### GIVEN PROBLEM
Word for word, copy all the data and drop the pictures.

### DATA EXTRACT

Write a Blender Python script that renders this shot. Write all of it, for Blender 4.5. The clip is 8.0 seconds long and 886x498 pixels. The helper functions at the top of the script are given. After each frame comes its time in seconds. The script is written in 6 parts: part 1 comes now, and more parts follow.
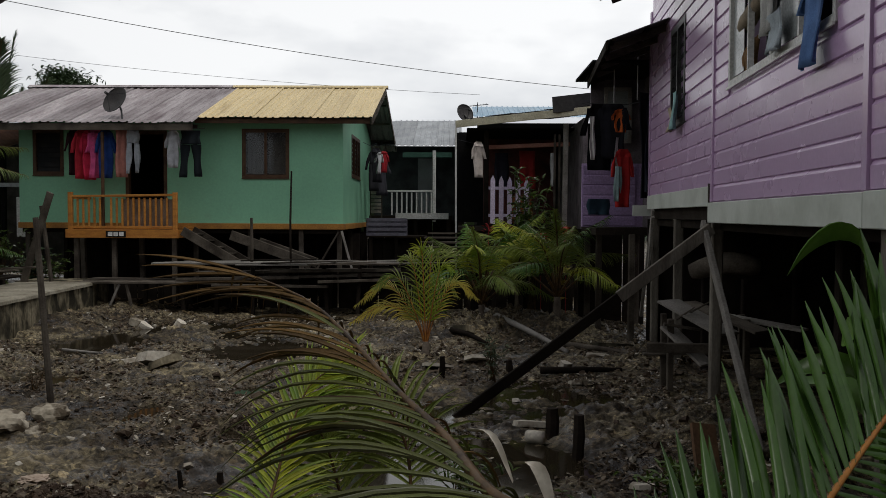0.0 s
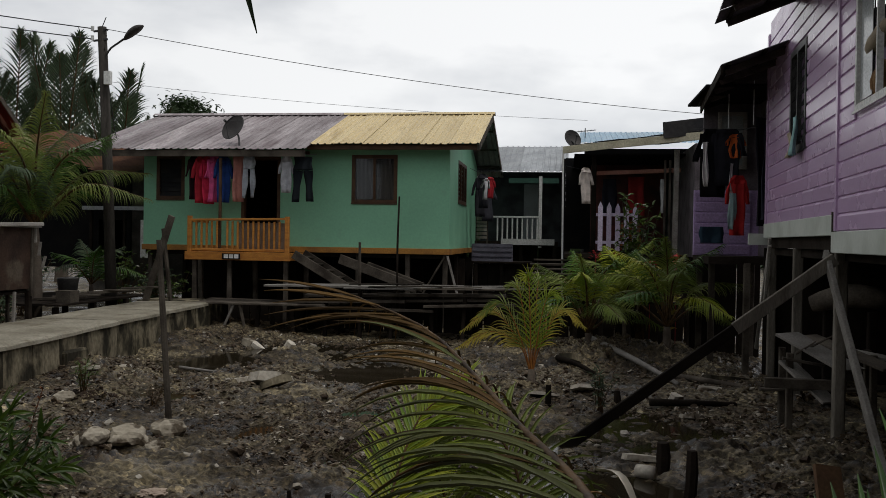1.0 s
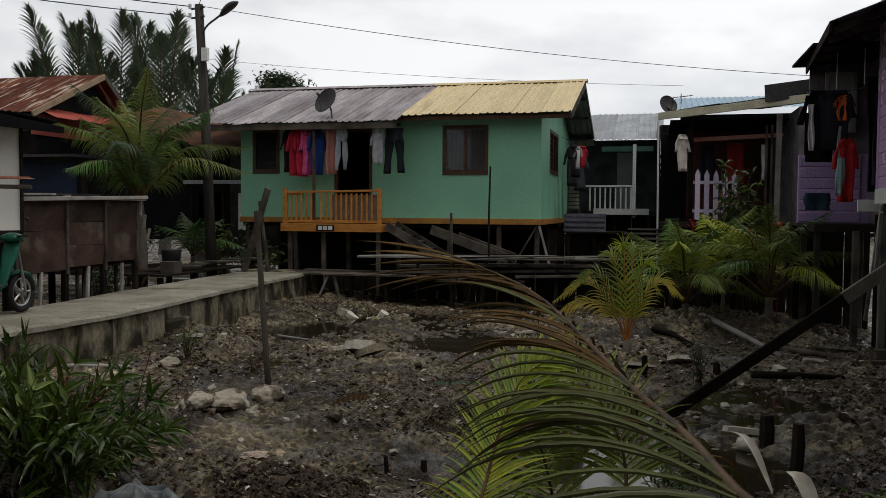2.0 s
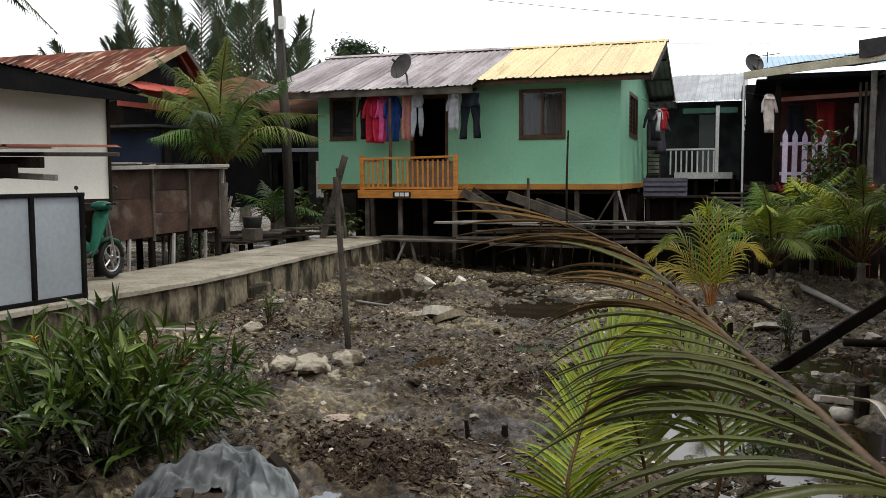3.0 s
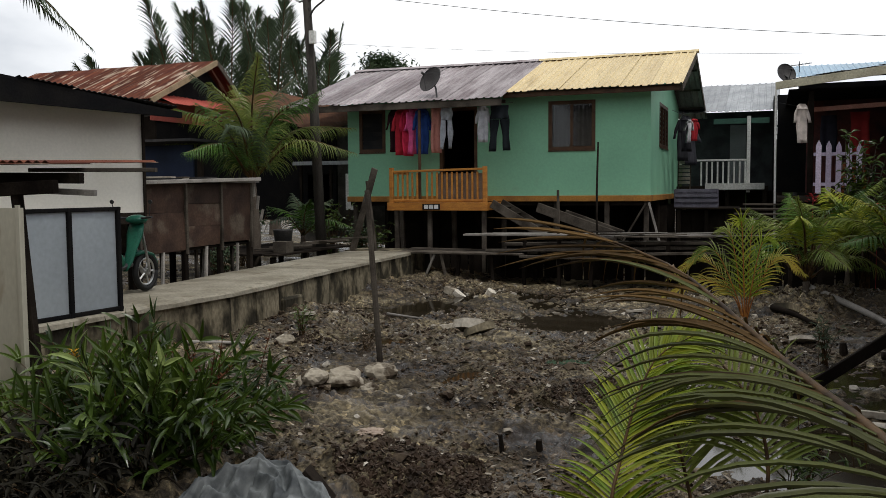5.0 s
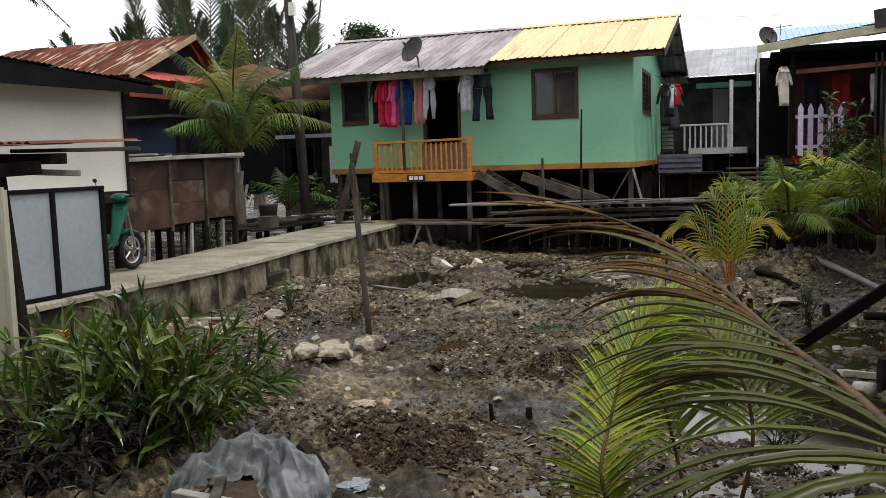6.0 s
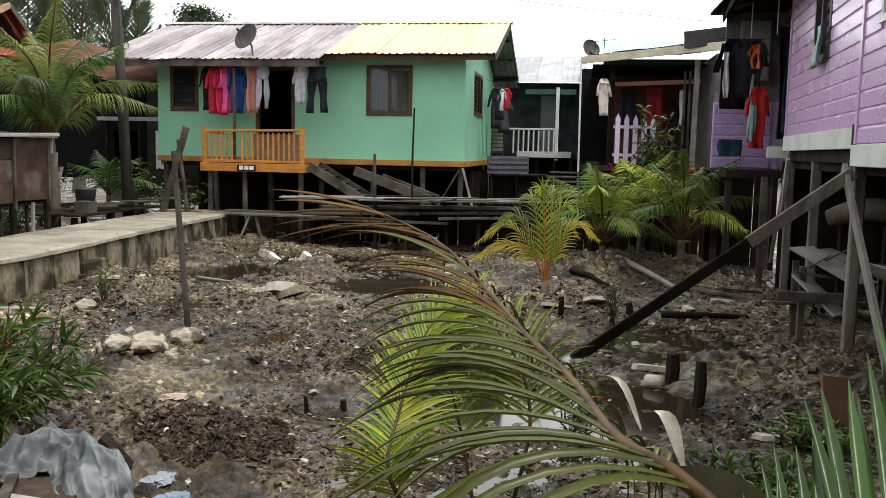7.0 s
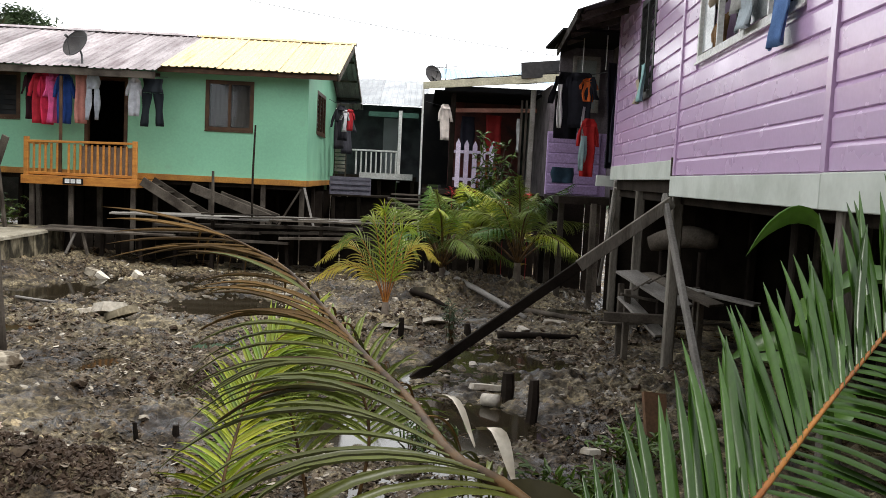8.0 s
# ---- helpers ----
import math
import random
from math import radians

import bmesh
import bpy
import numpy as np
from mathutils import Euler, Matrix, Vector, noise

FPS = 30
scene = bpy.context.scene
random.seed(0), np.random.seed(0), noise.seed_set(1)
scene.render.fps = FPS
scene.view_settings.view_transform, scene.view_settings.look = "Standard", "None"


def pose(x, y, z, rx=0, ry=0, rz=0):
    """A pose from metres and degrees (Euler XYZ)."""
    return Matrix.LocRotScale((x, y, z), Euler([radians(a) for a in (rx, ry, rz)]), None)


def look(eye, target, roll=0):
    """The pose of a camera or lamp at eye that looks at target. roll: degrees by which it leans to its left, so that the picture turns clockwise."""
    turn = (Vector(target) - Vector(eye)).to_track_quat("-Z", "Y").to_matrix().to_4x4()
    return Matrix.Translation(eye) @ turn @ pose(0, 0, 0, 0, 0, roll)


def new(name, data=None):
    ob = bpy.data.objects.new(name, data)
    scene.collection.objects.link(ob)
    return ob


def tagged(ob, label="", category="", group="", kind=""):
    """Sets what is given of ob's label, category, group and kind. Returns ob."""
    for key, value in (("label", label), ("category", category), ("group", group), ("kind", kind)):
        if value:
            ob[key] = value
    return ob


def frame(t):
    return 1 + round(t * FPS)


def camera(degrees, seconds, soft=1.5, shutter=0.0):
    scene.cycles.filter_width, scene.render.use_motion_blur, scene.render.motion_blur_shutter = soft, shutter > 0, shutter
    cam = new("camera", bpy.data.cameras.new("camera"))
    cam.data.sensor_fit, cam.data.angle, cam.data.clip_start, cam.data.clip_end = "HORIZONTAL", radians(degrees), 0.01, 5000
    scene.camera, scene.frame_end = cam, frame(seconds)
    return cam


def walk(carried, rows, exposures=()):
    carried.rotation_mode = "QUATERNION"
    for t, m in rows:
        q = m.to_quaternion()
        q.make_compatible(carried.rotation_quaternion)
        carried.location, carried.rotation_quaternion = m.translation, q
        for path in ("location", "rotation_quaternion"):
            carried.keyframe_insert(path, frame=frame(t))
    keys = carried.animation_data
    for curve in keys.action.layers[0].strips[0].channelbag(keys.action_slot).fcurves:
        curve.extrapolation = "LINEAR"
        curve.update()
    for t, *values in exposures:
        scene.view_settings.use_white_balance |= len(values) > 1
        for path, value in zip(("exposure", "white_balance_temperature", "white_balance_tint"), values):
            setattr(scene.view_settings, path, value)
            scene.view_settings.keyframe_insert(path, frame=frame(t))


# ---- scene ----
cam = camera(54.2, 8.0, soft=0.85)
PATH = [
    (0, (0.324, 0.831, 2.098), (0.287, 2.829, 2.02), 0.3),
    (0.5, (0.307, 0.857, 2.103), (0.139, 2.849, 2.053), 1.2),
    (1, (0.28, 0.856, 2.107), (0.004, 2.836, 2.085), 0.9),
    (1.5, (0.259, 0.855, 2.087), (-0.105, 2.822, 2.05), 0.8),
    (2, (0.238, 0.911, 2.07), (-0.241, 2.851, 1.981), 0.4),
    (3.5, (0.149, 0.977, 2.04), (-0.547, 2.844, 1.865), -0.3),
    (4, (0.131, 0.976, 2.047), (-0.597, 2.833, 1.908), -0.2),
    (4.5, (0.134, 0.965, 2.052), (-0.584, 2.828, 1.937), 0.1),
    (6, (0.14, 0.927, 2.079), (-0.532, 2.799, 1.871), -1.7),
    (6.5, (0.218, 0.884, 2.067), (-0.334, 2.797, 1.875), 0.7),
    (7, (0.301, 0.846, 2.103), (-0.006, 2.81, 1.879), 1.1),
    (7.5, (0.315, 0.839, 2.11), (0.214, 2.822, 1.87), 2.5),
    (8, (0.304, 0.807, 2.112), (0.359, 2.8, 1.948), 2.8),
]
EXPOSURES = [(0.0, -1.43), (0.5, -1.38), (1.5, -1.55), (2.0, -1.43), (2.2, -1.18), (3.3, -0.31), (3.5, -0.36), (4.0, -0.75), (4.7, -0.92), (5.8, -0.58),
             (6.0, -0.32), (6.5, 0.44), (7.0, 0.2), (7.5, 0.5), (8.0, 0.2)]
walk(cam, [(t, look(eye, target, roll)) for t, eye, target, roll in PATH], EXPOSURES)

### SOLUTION
Write a Blender Python script that renders this shot. Write all of it, for Blender 4.5. The clip is 8.0 seconds long and 886x498 pixels. The helper functions at the top of the script are given. After each frame comes its time in seconds. The script is written in 6 parts: part 1 comes now, and more parts follow.
0.0 s
1.0 s
2.0 s
3.0 s
5.0 s
6.0 s
7.0 s
8.0 s
# ---- helpers ----
import math
import random
from math import radians

import bmesh
import bpy
import numpy as np
from mathutils import Euler, Matrix, Vector, noise

FPS = 30
scene = bpy.context.scene
random.seed(0), np.random.seed(0), noise.seed_set(1)
scene.render.fps = FPS
scene.view_settings.view_transform, scene.view_settings.look = "Standard", "None"


def pose(x, y, z, rx=0, ry=0, rz=0):
    """A pose from metres and degrees (Euler XYZ)."""
    return Matrix.LocRotScale((x, y, z), Euler([radians(a) for a in (rx, ry, rz)]), None)


def look(eye, target, roll=0):
    """The pose of a camera or lamp at eye that looks at target. roll: degrees by which it leans to its left, so that the picture turns clockwise."""
    turn = (Vector(target) - Vector(eye)).to_track_quat("-Z", "Y").to_matrix().to_4x4()
    return Matrix.Translation(eye) @ turn @ pose(0, 0, 0, 0, 0, roll)


def new(name, data=None):
    ob = bpy.data.objects.new(name, data)
    scene.collection.objects.link(ob)
    return ob


def tagged(ob, label="", category="", group="", kind=""):
    """Sets what is given of ob's label, category, group and kind. Returns ob."""
    for key, value in (("label", label), ("category", category), ("group", group), ("kind", kind)):
        if value:
            ob[key] = value
    return ob


def frame(t):
    return 1 + round(t * FPS)


def camera(degrees, seconds, soft=1.5, shutter=0.0):
    scene.cycles.filter_width, scene.render.use_motion_blur, scene.render.motion_blur_shutter = soft, shutter > 0, shutter
    cam = new("camera", bpy.data.cameras.new("camera"))
    cam.data.sensor_fit, cam.data.angle, cam.data.clip_start, cam.data.clip_end = "HORIZONTAL", radians(degrees), 0.01, 5000
    scene.camera, scene.frame_end = cam, frame(seconds)
    return cam


def walk(carried, rows, exposures=()):
    carried.rotation_mode = "QUATERNION"
    for t, m in rows:
        q = m.to_quaternion()
        q.make_compatible(carried.rotation_quaternion)
        carried.location, carried.rotation_quaternion = m.translation, q
        for path in ("location", "rotation_quaternion"):
            carried.keyframe_insert(path, frame=frame(t))
    keys = carried.animation_data
    for curve in keys.action.layers[0].strips[0].channelbag(keys.action_slot).fcurves:
        curve.extrapolation = "LINEAR"
        curve.update()
    for t, *values in exposures:
        scene.view_settings.use_white_balance |= len(values) > 1
        for path, value in zip(("exposure", "white_balance_temperature", "white_balance_tint"), values):
            setattr(scene.view_settings, path, value)
            scene.view_settings.keyframe_insert(path, frame=frame(t))


# ---- scene ----
cam = camera(54.2, 8.0, soft=0.85)
PATH = [
    (0, (0.324, 0.831, 2.098), (0.287, 2.829, 2.02), 0.3),
    (0.5, (0.307, 0.857, 2.103), (0.139, 2.849, 2.053), 1.2),
    (1, (0.28, 0.856, 2.107), (0.004, 2.836, 2.085), 0.9),
    (1.5, (0.259, 0.855, 2.087), (-0.105, 2.822, 2.05), 0.8),
    (2, (0.238, 0.911, 2.07), (-0.241, 2.851, 1.981), 0.4),
    (3.5, (0.149, 0.977, 2.04), (-0.547, 2.844, 1.865), -0.3),
    (4, (0.131, 0.976, 2.047), (-0.597, 2.833, 1.908), -0.2),
    (4.5, (0.134, 0.965, 2.052), (-0.584, 2.828, 1.937), 0.1),
    (6, (0.14, 0.927, 2.079), (-0.532, 2.799, 1.871), -1.7),
    (6.5, (0.218, 0.884, 2.067), (-0.334, 2.797, 1.875), 0.7),
    (7, (0.301, 0.846, 2.103), (-0.006, 2.81, 1.879), 1.1),
    (7.5, (0.315, 0.839, 2.11), (0.214, 2.822, 1.87), 2.5),
    (8, (0.304, 0.807, 2.112), (0.359, 2.8, 1.948), 2.8),
]
EXPOSURES = [(0.0, -1.43), (0.5, -1.38), (1.5, -1.55), (2.0, -1.43), (2.2, -1.18), (3.3, -0.31), (3.5, -0.36), (4.0, -0.75), (4.7, -0.92), (5.8, -0.58),
             (6.0, -0.32), (6.5, 0.44), (7.0, 0.2), (7.5, 0.5), (8.0, 0.2)]
walk(cam, [(t, look(eye, target, roll)) for t, eye, target, roll in PATH], EXPOSURES)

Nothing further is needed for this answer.